The essay effectively addresses the task by summarizing the changes in subject popularity among secondary school students over the specified years. Key strengths include a clear structure with an introduction, body paragraphs, and a summary. However, critical areas for improvement include clarity in presenting data, correcting spelling errors, and ensuring grammatical accuracy, particularly with subject-verb agreement. Structural changes made include correcting awkward phrases and ensuring proper subject-verb agreement. Suggestions for further improvements not implemented include providing more precise comparisons and a wider range of vocabulary to avoid repetition. The tone used is appropriate for an academic task, maintaining a formal and informative style.

Detailed Scores

Coherence And Cohesion
The essay has a logical structure, with an overall summary followed by specific details. However, some sentences are awkwardly constructed, which affects the flow. For example, 'the percentage of students take the most popular subjects have decreased' should be 'the percentage of students taking the most popular subjects has decreased.' Improving sentence structure and using more cohesive devices would enhance clarity.
6.0
Grammatical Range And Accuracy
The writing demonstrates some grammatical range, but there are multiple errors in subject-verb agreement and tense consistency (e.g., 'the most popular subjects was' should be 'were').

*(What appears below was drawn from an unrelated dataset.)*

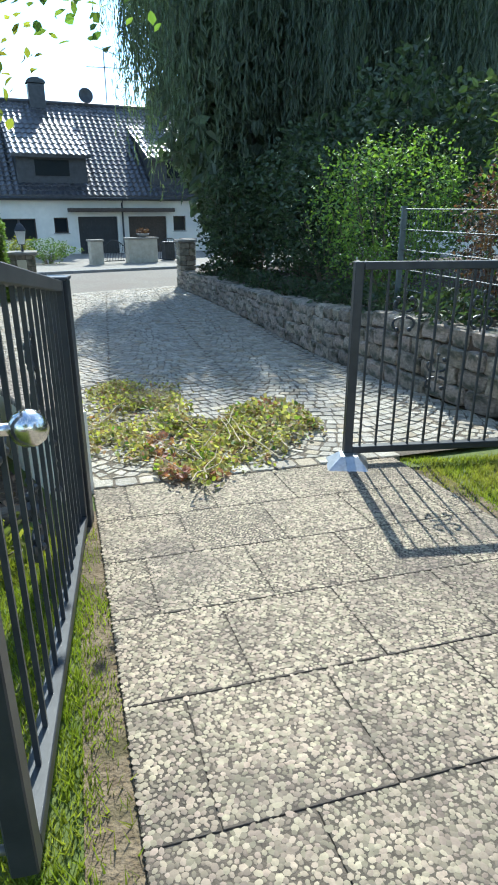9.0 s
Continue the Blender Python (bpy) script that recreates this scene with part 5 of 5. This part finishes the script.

These errors detract from the overall clarity and accuracy. To improve, the writer should focus on ensuring subject-verb agreement and using correct verb forms throughout the text.
5.0
Lexical Resource
The vocabulary used is generally appropriate, but there are several spelling errors (e.g., 'secondery,' 'decreesed,' 'populer') and some repetition of words like 'percentage' and 'students.' To improve, the writer should aim for a wider range of vocabulary and ensure correct spelling, which would enhance the overall quality of the writing.
5.5
Task Achievement
The response addresses the task by summarizing the changes in subject popularity among secondary school students over the specified years. However, it lacks some clarity and detail in presenting the data, such as specific percentages for all subjects in both years. To improve, the writer could include more precise comparisons and ensure that all subjects are mentioned clearly.